This is targeted to the moderate to high conflict divorces where finances and custody are at stake.

  1. Give without getting. I see a lot of this, especially in the context of keeping the peace or brining an end to the divorce. Giving without getting is often disguised as compromise, but it is not. For everything you do, that you're not legally obligated to do, get something in return - no matter how small. Over the long term, this can be a good behavior modification tool for STBX. They want to pick the kids up an hour early, you get something for that. Is it petty? Who cares, it's effective.
  2. Let things go we shouldn't. Keeping the peace seems to be a thing that drives a lot of behavior. But getting walked all over by the STBX, just like she probably did during the marriage, is a problem.
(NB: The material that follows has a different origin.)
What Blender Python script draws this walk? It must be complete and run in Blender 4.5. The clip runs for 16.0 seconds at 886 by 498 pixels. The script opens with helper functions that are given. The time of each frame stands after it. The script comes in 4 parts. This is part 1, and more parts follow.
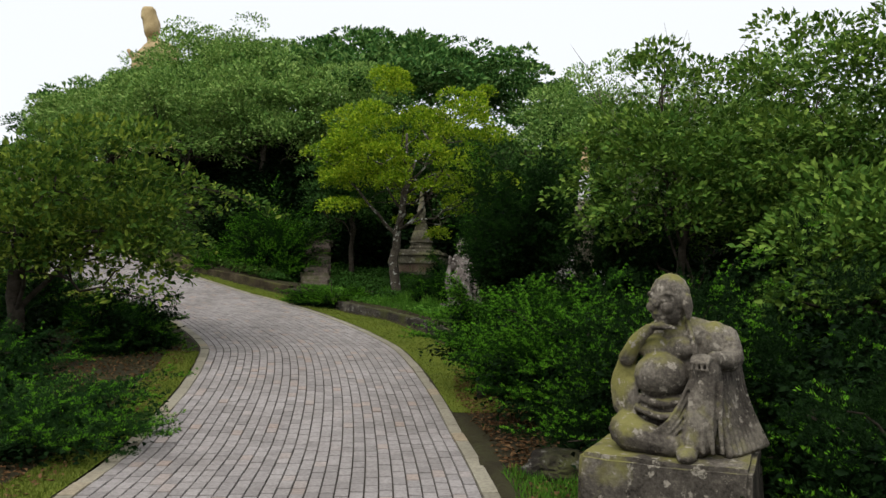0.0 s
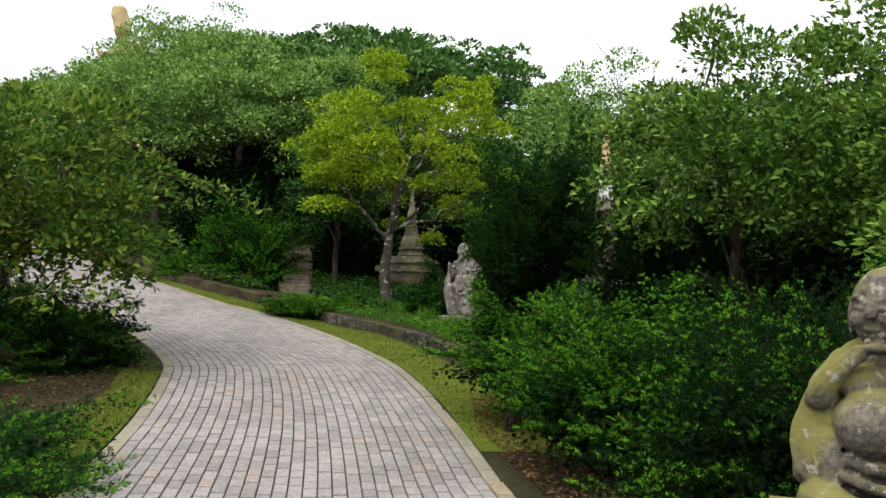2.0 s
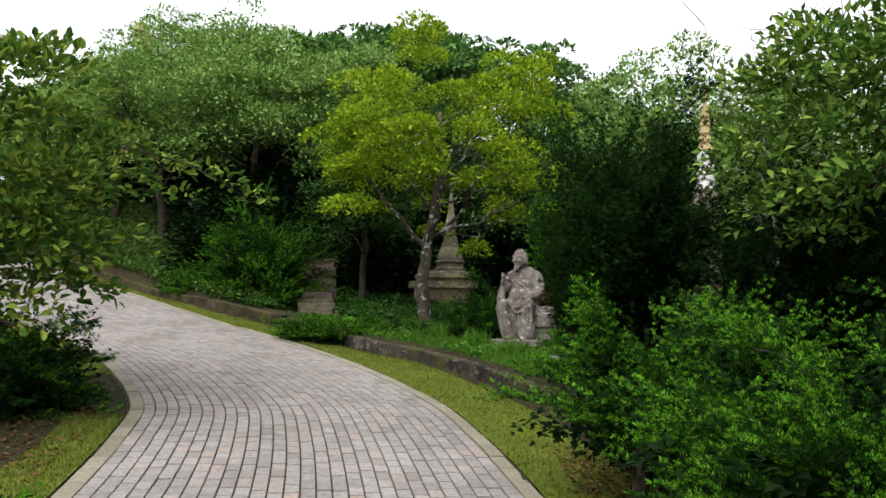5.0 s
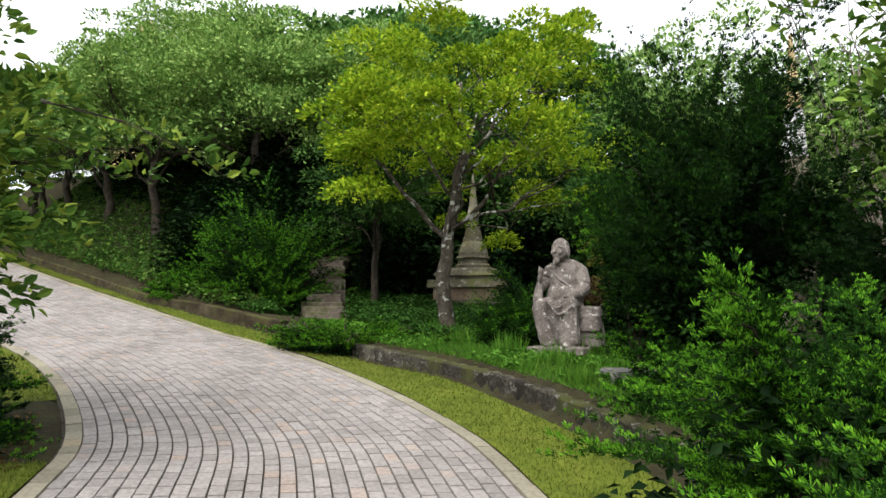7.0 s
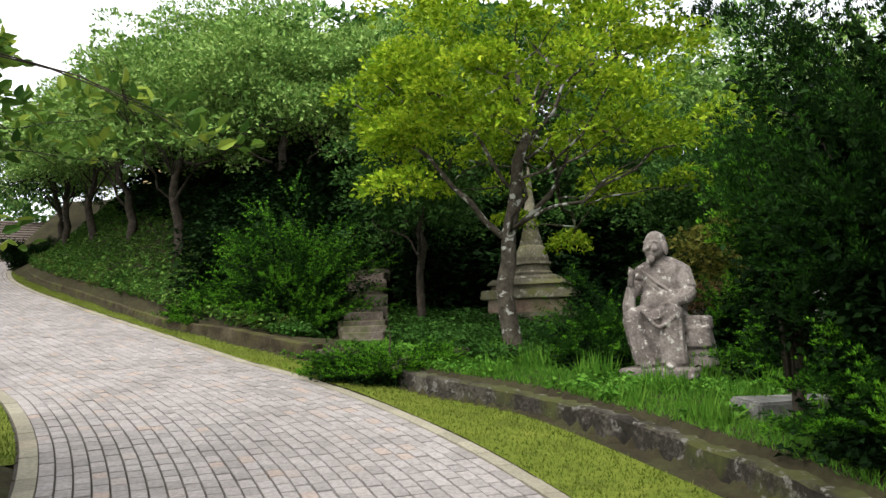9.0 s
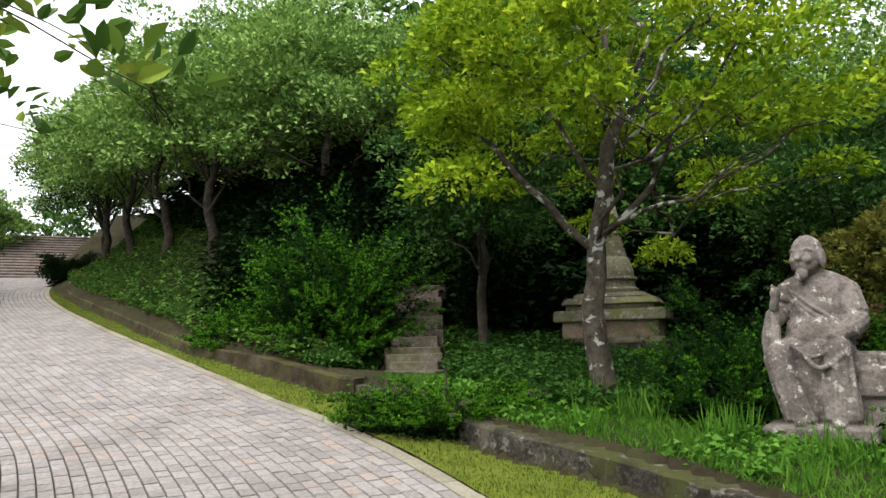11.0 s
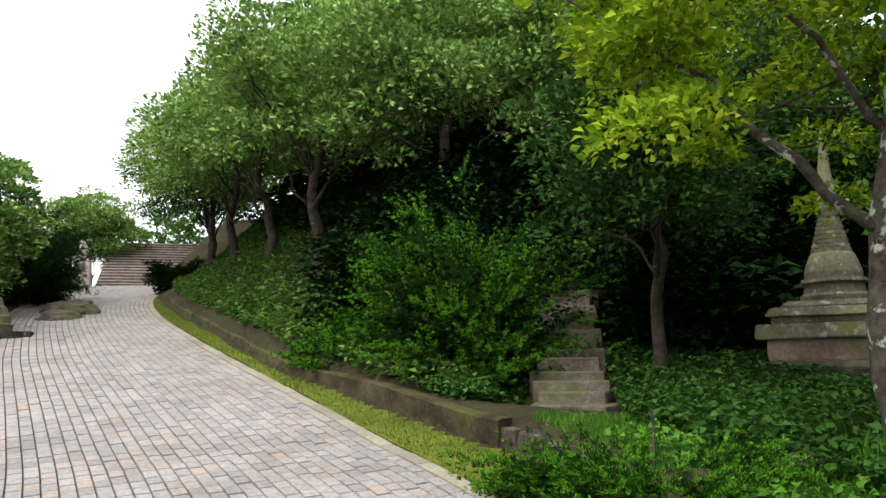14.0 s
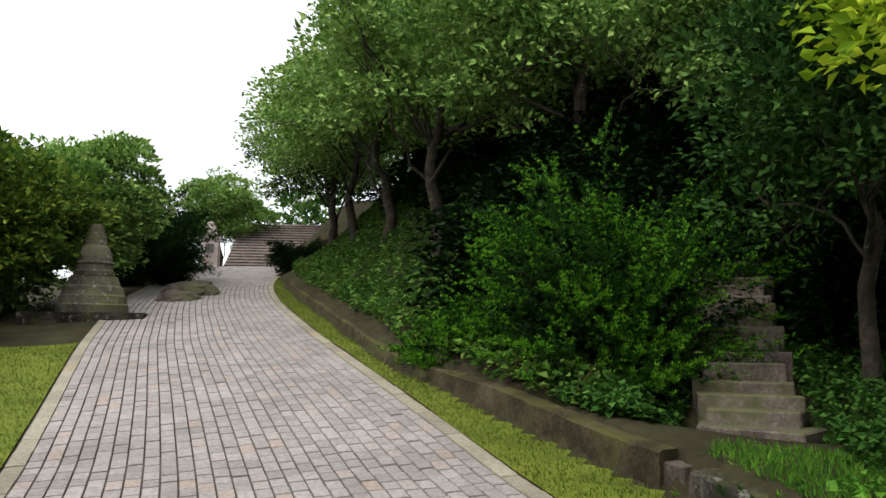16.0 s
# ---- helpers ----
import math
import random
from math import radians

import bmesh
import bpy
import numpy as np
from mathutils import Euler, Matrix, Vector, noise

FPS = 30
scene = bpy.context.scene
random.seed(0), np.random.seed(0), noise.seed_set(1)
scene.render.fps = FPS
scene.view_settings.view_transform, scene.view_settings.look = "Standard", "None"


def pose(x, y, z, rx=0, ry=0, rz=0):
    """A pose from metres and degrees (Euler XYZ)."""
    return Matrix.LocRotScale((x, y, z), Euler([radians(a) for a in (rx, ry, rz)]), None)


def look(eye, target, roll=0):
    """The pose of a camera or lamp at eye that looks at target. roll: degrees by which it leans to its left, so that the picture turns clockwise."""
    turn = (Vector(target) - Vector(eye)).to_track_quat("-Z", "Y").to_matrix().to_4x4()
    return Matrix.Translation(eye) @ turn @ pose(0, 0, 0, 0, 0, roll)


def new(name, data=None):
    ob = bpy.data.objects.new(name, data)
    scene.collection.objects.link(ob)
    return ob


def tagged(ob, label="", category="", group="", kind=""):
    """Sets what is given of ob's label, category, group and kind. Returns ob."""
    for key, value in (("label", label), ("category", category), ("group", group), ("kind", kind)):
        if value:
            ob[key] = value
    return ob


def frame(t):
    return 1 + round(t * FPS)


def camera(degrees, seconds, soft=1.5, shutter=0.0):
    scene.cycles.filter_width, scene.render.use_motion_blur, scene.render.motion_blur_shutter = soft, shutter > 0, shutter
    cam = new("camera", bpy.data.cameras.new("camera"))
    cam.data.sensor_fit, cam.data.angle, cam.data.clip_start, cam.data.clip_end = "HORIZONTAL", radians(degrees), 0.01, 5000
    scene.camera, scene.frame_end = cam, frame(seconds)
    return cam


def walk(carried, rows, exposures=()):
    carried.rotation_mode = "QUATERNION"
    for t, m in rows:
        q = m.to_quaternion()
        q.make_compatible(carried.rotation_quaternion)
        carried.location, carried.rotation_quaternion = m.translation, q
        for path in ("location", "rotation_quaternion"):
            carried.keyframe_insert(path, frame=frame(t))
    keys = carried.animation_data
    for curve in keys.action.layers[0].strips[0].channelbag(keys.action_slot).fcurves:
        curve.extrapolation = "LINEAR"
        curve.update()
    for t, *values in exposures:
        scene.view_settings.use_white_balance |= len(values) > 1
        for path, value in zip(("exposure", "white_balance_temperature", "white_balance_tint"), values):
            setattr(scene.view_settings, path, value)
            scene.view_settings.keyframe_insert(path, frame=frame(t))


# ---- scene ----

Call them out on any significant bullshit, especially regarding money or the kids.
  3. Expect reciprocity for our kindness and generosity. This should probably be #1. We engage in these impromptu acts of kindness and generosity with a vague expectation of them being reciprocated by our STBX. Well, they're soon forgotten if not ignored or laughed at.
  4. Throw away our financial future. I was guilty of this one and now I regret it. I gave until it hurt, thinking I could make it all back up - but it still hurts. Know what you're obligated to give and give a little bit more if you think it will get you what you want but don't make some stupid promises.
  5. Seek pointless conflicts. Resentment, anger, and "you can't tell me what to do anymore" predominate a lot of our thinking and source of conflicts we start or choose to engage in. These aren't productive and just end up being the breeding ground for side issues predominating - worse yet - "you have anger issues"
  6. Avoid important conflicts. Finances, parenting time, kids, asset division, these detailed issues that need to be worked through that will end up being huge losses we just give up at the end because we've punched ourselves out.

Just some thoughts on this Monday afternoon. Stay strong.

EDIT: Thank you for the silver, kind stranger!